Haiti’s governance collapse is widely documented, but the Dominican security challenge is less about spillover violence and more about the narrative environment around identity, sovereignty and resource pressure.

Dominican public opinion increasingly frames border management not as an administrative task but as a survival imperative.

This reframing affects diplomacy, defense budgets and migration policy far more than any single incident on the ground.

This is the new pattern: threats mutate culturally first and operationally second.

If we wait for visible indicators, we will always be late.

The Cultural Undercurrent Intelligence Framework (CUIF)

To adapt to the post-institutional era, we developed the Cultural Undercurrent Intelligence Framework at TEDCAP.

It is not a replacement for traditional intelligence, rather, it supplements it by measuring the behavioral, cultural and emotional environment in which threats form.

CUIF identifies three layers of emerging signals.Structural undercurrents represent long-term demographic, climatic and economic forces.

Cultural undercurrents measure how societies interpret identity, legitimacy and survival. Behavioral undercurrents capture the real-time cognitive and emotional patterns shaping population behavior.

These layers operate simultaneously across the region and together they offer a more accurate lens for anticipating the security realities of 2026.

The forces reshaping the region

Latin America is moving under deep tectonic pressures that most national security doctrines still treat as secondary. They are not secondary anymore.

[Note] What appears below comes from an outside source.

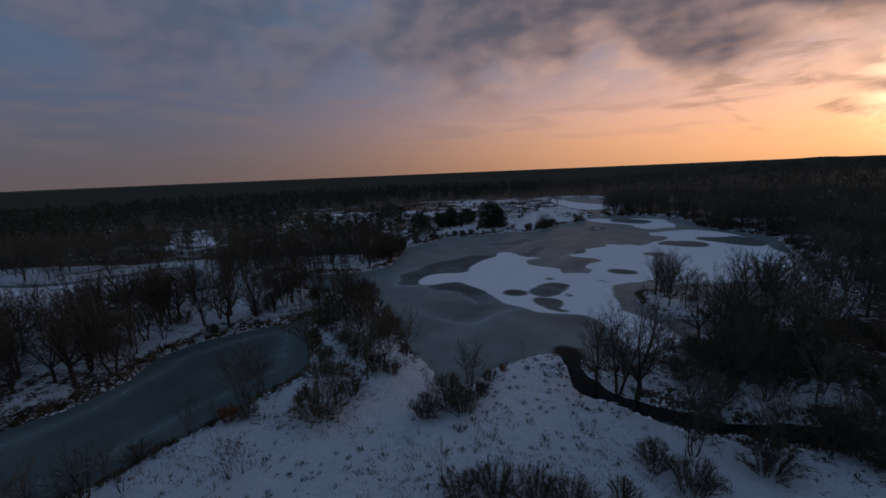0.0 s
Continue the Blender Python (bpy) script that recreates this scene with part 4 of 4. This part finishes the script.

Central America offers a stark example. In Guatemala, El Salvador and Honduras, the median age remains under 28.

Meanwhile, climate impacts such as crop failures, heat shocks and infrastructure strain are accelerating.

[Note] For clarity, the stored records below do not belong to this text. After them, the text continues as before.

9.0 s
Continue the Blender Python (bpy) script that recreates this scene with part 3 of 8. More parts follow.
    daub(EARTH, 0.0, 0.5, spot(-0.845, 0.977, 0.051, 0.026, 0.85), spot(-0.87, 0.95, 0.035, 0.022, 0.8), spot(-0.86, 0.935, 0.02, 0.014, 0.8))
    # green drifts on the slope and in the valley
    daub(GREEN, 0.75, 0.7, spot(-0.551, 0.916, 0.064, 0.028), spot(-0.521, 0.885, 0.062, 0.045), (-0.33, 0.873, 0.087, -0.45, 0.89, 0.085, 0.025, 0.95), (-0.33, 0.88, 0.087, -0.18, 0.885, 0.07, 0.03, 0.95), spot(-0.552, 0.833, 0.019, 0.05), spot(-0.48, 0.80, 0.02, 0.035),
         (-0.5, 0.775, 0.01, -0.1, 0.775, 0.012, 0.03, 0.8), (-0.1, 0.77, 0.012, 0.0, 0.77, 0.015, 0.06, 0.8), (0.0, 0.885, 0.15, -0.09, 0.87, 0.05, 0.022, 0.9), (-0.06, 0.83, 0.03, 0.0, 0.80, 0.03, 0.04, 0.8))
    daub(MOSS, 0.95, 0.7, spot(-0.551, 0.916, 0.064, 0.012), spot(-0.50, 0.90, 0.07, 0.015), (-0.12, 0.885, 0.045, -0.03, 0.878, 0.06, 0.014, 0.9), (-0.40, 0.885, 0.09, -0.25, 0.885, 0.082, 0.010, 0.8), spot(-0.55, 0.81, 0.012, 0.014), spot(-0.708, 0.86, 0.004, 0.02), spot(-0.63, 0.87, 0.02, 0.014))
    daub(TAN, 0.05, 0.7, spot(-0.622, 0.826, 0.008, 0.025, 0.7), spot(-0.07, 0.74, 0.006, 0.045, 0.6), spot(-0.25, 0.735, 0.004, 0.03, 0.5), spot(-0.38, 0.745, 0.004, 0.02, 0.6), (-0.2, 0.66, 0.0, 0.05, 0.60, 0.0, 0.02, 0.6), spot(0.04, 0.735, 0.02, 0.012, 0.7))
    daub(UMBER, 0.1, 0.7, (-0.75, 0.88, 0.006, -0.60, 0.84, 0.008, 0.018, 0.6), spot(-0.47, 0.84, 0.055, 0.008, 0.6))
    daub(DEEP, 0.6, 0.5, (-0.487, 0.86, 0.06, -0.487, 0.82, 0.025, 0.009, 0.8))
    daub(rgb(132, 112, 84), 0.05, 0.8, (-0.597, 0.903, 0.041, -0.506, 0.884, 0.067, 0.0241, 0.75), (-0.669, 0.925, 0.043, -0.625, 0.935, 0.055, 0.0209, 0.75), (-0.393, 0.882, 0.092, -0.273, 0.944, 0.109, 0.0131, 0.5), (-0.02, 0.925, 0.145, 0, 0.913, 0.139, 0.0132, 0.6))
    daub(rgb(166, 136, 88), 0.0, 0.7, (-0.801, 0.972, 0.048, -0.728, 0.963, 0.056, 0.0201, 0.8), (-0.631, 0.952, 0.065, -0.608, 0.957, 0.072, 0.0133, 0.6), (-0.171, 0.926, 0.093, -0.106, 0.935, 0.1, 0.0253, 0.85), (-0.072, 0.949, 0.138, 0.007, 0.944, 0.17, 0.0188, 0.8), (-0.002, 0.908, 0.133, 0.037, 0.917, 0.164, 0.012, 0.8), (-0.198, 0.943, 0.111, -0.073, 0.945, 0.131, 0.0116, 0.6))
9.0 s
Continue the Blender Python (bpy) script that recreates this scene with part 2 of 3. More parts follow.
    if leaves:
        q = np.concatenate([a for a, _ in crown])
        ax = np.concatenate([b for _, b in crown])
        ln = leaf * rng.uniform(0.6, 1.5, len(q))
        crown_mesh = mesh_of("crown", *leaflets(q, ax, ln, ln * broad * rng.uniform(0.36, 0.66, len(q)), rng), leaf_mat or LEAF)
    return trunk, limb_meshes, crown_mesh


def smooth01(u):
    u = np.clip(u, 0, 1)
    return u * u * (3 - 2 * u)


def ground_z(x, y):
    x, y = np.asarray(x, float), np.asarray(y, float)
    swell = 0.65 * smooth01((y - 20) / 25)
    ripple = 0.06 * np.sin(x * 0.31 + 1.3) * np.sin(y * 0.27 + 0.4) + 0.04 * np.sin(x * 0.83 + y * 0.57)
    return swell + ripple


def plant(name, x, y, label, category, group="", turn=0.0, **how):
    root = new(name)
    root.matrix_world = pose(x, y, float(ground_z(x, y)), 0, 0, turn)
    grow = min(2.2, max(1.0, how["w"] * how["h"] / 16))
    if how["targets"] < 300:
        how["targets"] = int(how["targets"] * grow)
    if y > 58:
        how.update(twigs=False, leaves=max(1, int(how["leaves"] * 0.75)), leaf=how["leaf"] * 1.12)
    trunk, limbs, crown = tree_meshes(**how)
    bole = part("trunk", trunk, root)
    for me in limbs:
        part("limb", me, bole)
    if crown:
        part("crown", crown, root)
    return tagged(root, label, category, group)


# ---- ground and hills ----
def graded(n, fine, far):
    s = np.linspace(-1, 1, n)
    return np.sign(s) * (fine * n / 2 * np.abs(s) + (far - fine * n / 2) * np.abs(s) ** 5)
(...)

When you combine a young population, economic stagnation and climate stress, migration becomes not a humanitarian outcome, but a security signal.

Caribbean islands now face hurricane seasons that behave less like seasons and more like year-round volatility cycles.

Business continuity offices across the Caribbean region increasingly ask not whether they will be hit, but how many times per decade can they realistically rebuild.

The material risk is clear, but the cultural response matters just as much.

Communities across the Caribbean that feel abandoned after disasters begin looking for alternative governance structures.

That perception gap becomes a security threat long before any humanitarian crisis escalates.

Identity as a security variable

The Caribbean in particular is experiencing what I call Cultural Securitization, a process where questions of identity, whether racial, national, linguistic or historical, become tied to the idea of existential survival.

You see this in debates around Haitian migration in the Dominican Republic, indigenous territorial claims in Bolivia and Ecuador, narco-imposed governance structures in northern Mexico and sovereignty debates in the Guianas.

Identity is no longer a cultural matter, it is a strategic variable in the Caribbean.

This cultural framing shapes investment, governance, policing, military contracts and electoral outcomes.

If security assessments fail to track shifts in identity narratives, they fail to anticipate the political conditions that enable or constrain crisis response.

The cognitive collapse of the digital age

A less discussed but equally dangerous trend is what we call Collective Cognitive Bandwidth Exhaustion, a measurable reduction in the public’s ability to process complex information.

Years of information saturation, algorithmic pressure and hyper-politicization have created a population that is overloaded, reactive and vulnerable to simplified narratives.

Security institutions now face an audience that cannot or will not engage with multi-layered analysis.

This is not a criticism of the public; it is an environmental reality.

The result is that simplistic narratives outperform complex security messaging, disinformation spreads faster than official clarifications, conspiratorial thinking fills institutional trust voids and emotional content dictates political pressure.

In 2026, strategic communication becomes a core capability of national security, not an ancillary skill.

The rise of post-institutional authority

Across Latin America and the Caribbean, trust in formal institutions is declining while trust in peer networks, community leaders, digital influencers and algorithmic systems is rising.

This environment creates what I refer to as Post-Institutional Authority, a condition where people follow whoever they believe can deliver real outcomes, not whoever holds a formal title.

This shift is not theoretical. It shapes public compliance during crises, willingness to follow official evacuation orders, mobilization patterns during protests, voting behavior, rumor amplification and trust in foreign actors.

In post-institutional environments, power is negotiated, not assumed.

Cultural analysis

After 30 years in this field, the lesson is clear:we cannot protect what we do not understand.

Security organizations must invest in cultural analysis as seriously as they invest in maritime or cyber analysis.

This includes narrative mapping, public sentiment tracking, diaspora pulse assessments, digital behavioral patterning and legitimacy monitoring.

Crises are no longer surprises; they are cultural culminations.

The private sector cannot stop great powers from competing in Latin America and the Caribbean, but it can decide whether the region enters 2026 as a fragmented playing field or as a coordinated economic bloc.

The path forward demands collective resilience. Organizations must build regional coalitions that share intelligence, set common security standards, negotiate continuity corridors and insist on transparency in every foreign investment deal.

Digital infrastructure must be defended jointly because a single compromised system can cascade across borders.

Supply chains, ports, grids, data centers and air corridors must be guarded with regional thinking rather than national reflexes.

But technical preparation is only half the equation. Latin America is shifting into a culturally driven security environment where sentiment, narratives and perceived legitimacy determine how communities respond to shocks.

The threats of tomorrow will appear first in culture and information flows, not in troop movements or diplomatic communiqués.

Businesses that learn to read these undercurrents will anticipate disruption long before it touches their operations.

Those that ignore them will always arrive late.

Those who learn to read these undercurrents gain a decisive strategic advantage.

Act collectively. Prepare early. Read cultural signals. Build continuity into every system. Demand transparency. And speak with one voice when engaging global powers.